Despite my general tone (which, I'll admit, is somewhat questioning), this is not necessarily a bad thing. The problem I had completely committing to this book may be a problem with me as a reader, not the story itself. The story is a small one, a tiny blip in the history of Mieville's world, a few weeks' worth of terror and excitement and trouble for a sprawling city with a long past, and perhaps I'm not used to that. It is, after all, a secondary world fantasy (as Mieville himself describes it), but it is not epic in the sense most fantasy readers are used to.  It is narrower, tightly drawn, constrained to the thoughts and concerns of a group of characters whose actions and inactions mostly effect their own situations and, at the book's climax, the situations of a city of people. The world is not in jeopardy, necessarily. The slake-moths are powerful, but universe will not necessarily crumble if they are not stopped -- though the city might founder. One could argue that since New Crobuzon is essentially the most important part of the civilizations that Mr. Mieville describes in his Bas Lag books, the fate of that city is indeed an epic question, but really the story contains very little of the over-wrought, world-shaking themes that are epic fantasy's bread and butter.

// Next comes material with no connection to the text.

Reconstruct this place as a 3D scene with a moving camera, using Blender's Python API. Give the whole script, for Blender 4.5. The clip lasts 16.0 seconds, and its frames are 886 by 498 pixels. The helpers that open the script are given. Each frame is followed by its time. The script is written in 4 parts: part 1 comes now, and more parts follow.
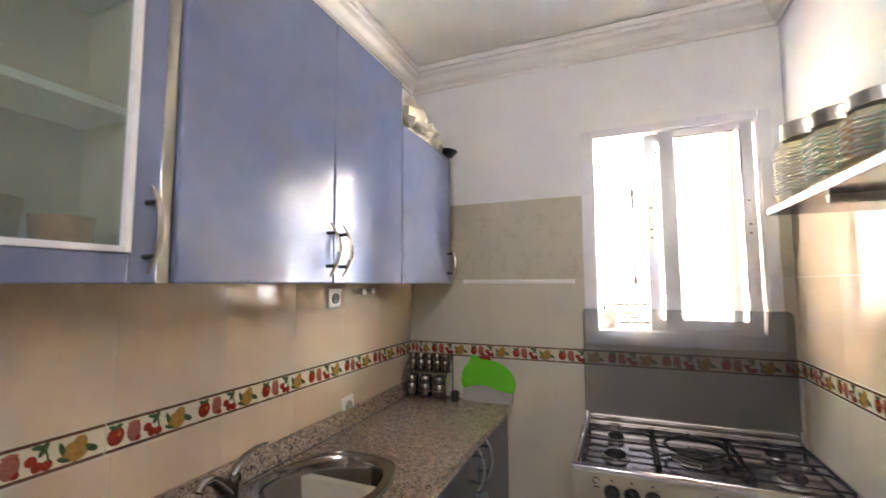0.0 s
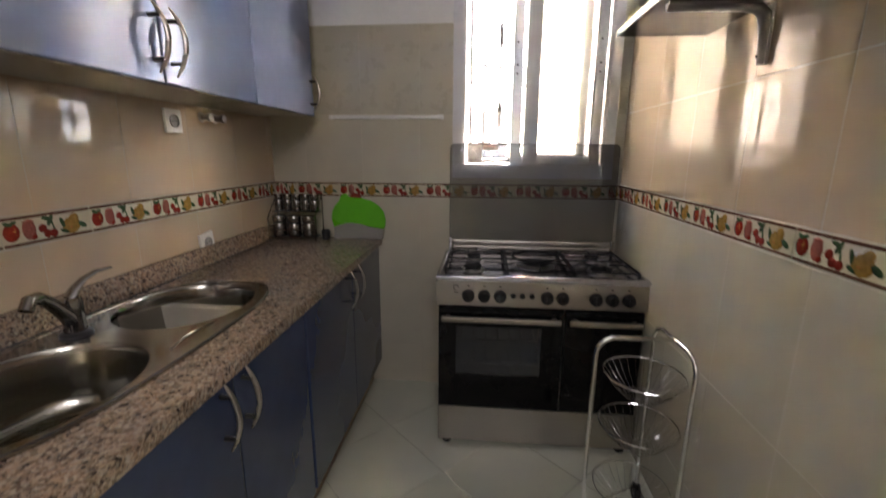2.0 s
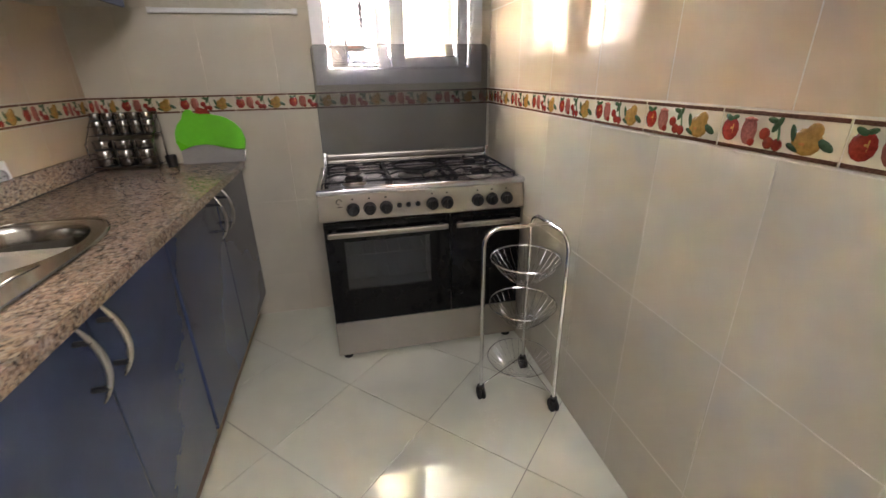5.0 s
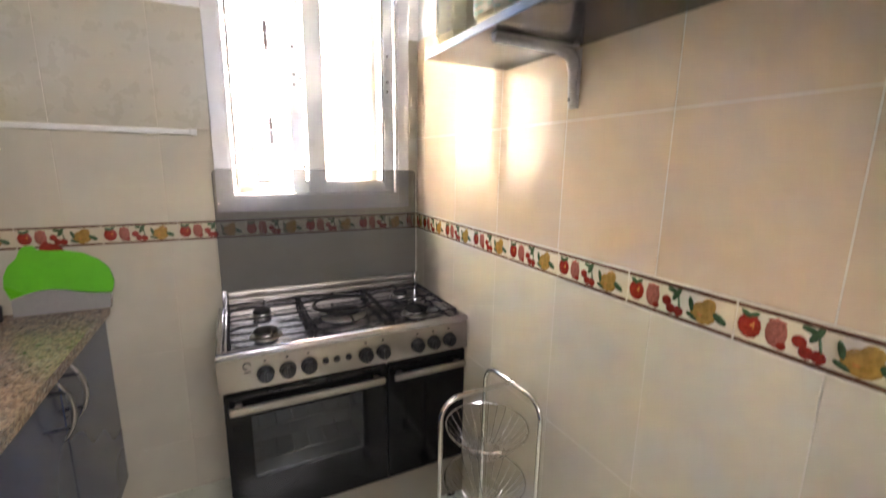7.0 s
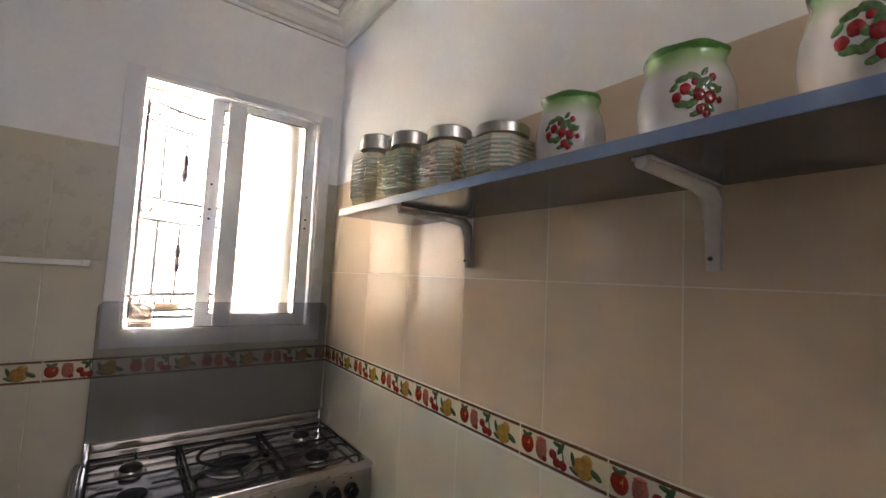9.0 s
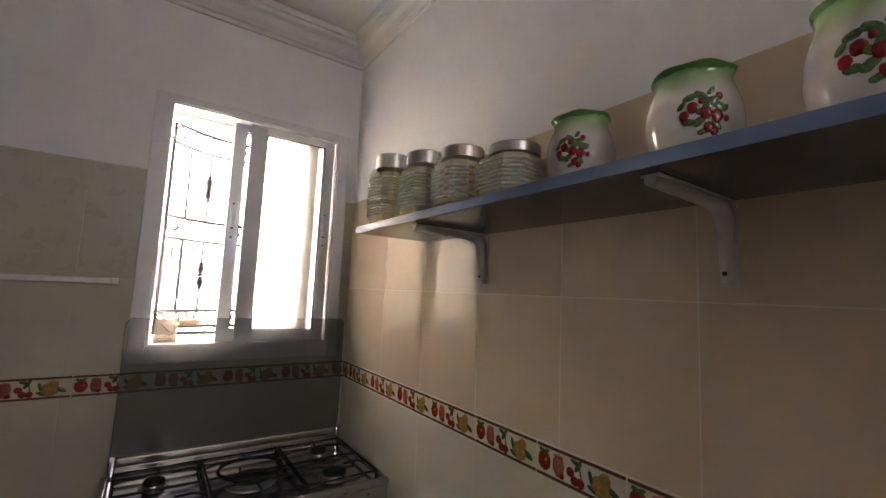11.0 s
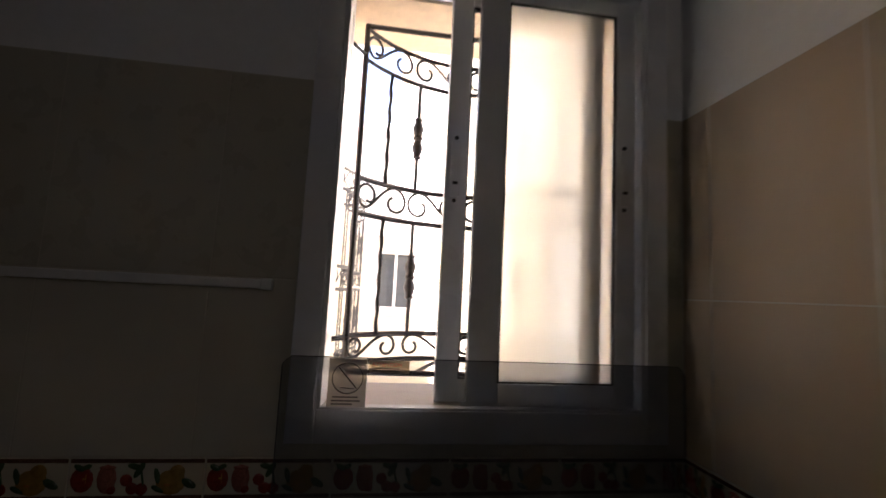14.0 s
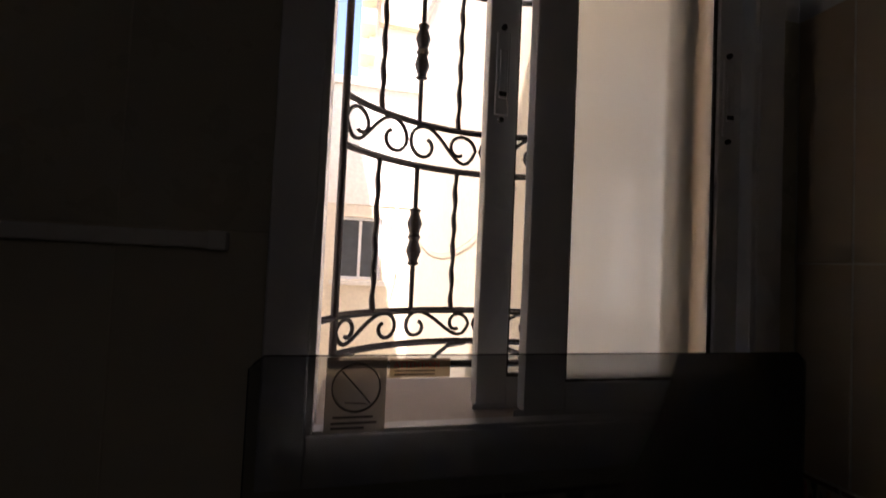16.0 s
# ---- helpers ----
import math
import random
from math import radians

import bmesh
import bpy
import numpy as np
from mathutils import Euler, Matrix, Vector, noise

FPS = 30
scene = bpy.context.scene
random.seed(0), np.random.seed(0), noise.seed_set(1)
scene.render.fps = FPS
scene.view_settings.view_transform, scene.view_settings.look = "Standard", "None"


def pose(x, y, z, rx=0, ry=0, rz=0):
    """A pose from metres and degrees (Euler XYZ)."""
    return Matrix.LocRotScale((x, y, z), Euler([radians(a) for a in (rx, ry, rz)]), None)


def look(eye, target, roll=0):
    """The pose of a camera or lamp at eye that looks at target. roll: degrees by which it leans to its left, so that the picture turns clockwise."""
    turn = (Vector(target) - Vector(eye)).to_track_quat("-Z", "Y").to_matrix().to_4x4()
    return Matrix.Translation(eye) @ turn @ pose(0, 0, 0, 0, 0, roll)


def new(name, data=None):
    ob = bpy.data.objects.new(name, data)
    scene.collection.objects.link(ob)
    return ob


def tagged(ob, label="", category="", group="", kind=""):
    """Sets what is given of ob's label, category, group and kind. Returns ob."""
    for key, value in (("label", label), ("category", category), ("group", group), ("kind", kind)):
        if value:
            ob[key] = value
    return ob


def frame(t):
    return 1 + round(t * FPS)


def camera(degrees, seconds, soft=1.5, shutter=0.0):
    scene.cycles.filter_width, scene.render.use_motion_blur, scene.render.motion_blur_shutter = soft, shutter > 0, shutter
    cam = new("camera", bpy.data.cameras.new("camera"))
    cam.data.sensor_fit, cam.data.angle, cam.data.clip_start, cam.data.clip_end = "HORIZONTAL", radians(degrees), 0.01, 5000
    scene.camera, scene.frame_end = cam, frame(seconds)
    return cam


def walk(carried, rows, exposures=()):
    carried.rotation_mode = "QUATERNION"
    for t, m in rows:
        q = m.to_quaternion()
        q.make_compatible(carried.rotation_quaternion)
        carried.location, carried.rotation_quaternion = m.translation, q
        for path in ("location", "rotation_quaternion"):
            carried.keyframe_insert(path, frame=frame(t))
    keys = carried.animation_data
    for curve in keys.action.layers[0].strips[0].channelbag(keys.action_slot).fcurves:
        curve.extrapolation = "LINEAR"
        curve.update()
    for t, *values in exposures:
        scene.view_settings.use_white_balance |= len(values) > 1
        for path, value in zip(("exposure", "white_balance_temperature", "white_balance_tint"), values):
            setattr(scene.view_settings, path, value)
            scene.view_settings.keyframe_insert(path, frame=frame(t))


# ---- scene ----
cam = camera(92.7, 16.0, shutter=0.5)
PATH = [
    (0, (0.012, -0.053, 1.47), (-0.751, 1.788, 1.637), -0.2),
    (0.5, (0.05, -0.034, 1.46), (-0.581, 1.862, 1.549), 0.5),
    (1, (0.068, 0.018, 1.432), (-0.489, 1.939, 1.433), 1.4),
    (1.5, (0.04, 0.004, 1.369), (-0.314, 1.959, 1.138), 0.8),
    (2, (0.008, -0.052, 1.303), (-0.168, 1.89, 0.862), 0.3),
    (2.5, (-0.029, -0.094, 1.247), (-0.077, 1.794, 0.589), 1.4),
    (3, (-0.039, -0.119, 1.198), (-0.07, 1.708, 0.385), 1.7),
    (3.5, (-0.048, -0.126, 1.187), (-0.037, 1.673, 0.313), 1.3),
    (4, (-0.033, -0.133, 1.201), (0.101, 1.684, 0.377), -0.3),
    (6.5, (-0.059, 0.242, 1.305), (0.694, 1.997, 0.71), 0.9),
    (7, (-0.093, 0.291, 1.38), (0.783, 2.045, 0.987), 0.9),
    (7.5, (-0.112, 0.297, 1.444), (0.85, 2.046, 1.325), 3.1),
    (8, (-0.108, 0.278, 1.468), (0.966, 1.965, 1.496), 3.5),
    (8.5, (-0.095, 0.234, 1.485), (1.104, 1.831, 1.6), 2.9),
    (11, (-0.102, 0.202, 1.491), (1.026, 1.841, 1.699), 2.5),
    (11.5, (-0.127, 0.295, 1.476), (0.913, 1.993, 1.658), -1.5),
    (12, (-0.07, 0.444, 1.465), (0.8, 2.24, 1.592), 0.8),
    (12.5, (0.027, 0.638, 1.489), (0.534, 2.565, 1.662), 1.7),
    (13, (0.042, 0.852, 1.482), (0.468, 2.797, 1.676), 2.0),
    (13.5, (0.003, 1.071, 1.482), (0.353, 3.026, 1.716), 3.5),
    (14, (0.028, 1.286, 1.484), (0.287, 3.259, 1.688), 2.9),
    (14.5, (0.043, 1.438, 1.505), (0.117, 3.43, 1.662), 2.8),
    (15, (-0.003, 1.537, 1.511), (0.171, 3.521, 1.69), 3.1),
    (15.5, (-0.037, 1.597, 1.499), (0.283, 3.564, 1.664), 3.3),
    (16, (-0.058, 1.606, 1.467), (0.405, 3.551, 1.536), 2.6),
]
EXPOSURES = [(t, e, 6350 if t < 10 else 6500 if t < 14.5 else 6850, 17.5 if t < 10 else 20.5 if t < 14.5 else 24) for t, e in ((0, 7.5), (1.0, 7.35), (1.5, 7.0), (2.0, 6.7), (2.5, 6.75), (3.0, 7.2), (3.5, 7.5), (4.2, 7.6), (7.0, 7.9), (8.5, 6.92), (11, 5.97), (12, 5.35), (13, 4.35), (14, 3.35), (15, 2.45), (16, 1.85))]
walk(cam, [(t, look(eye, target, roll)) for t, eye, target, roll in PATH], EXPOSURES)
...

 I enjoyed the book, but it challenged me -- which is good. Its focus on character worked. Bracketing the storyline with Yagharek's internal dialog worked particularly well as a plot device, and added an element of the poetic into an often overwhelming gritty tale. The novel works far better if the reader is able to distance himself from any preconceptions of what constitutes fantasy fiction and cease comparing the story to fantasy conventions. I enjoyed it, and it will stay with me, for the story is a haunting one. 

While at times the author gets a bit carried away in his own descriptive odes to his steampunk Gomorrah, begging a little narrative restraint, Perdido Street Station is a founding accomplishment and a gauntlet for the minds of any staid reader of fantasy. Its effect may not be revelatory, but with this novel Mr. Mieville struck out in a bold new direction that undoubtedly adds complexity to the genre as a whole.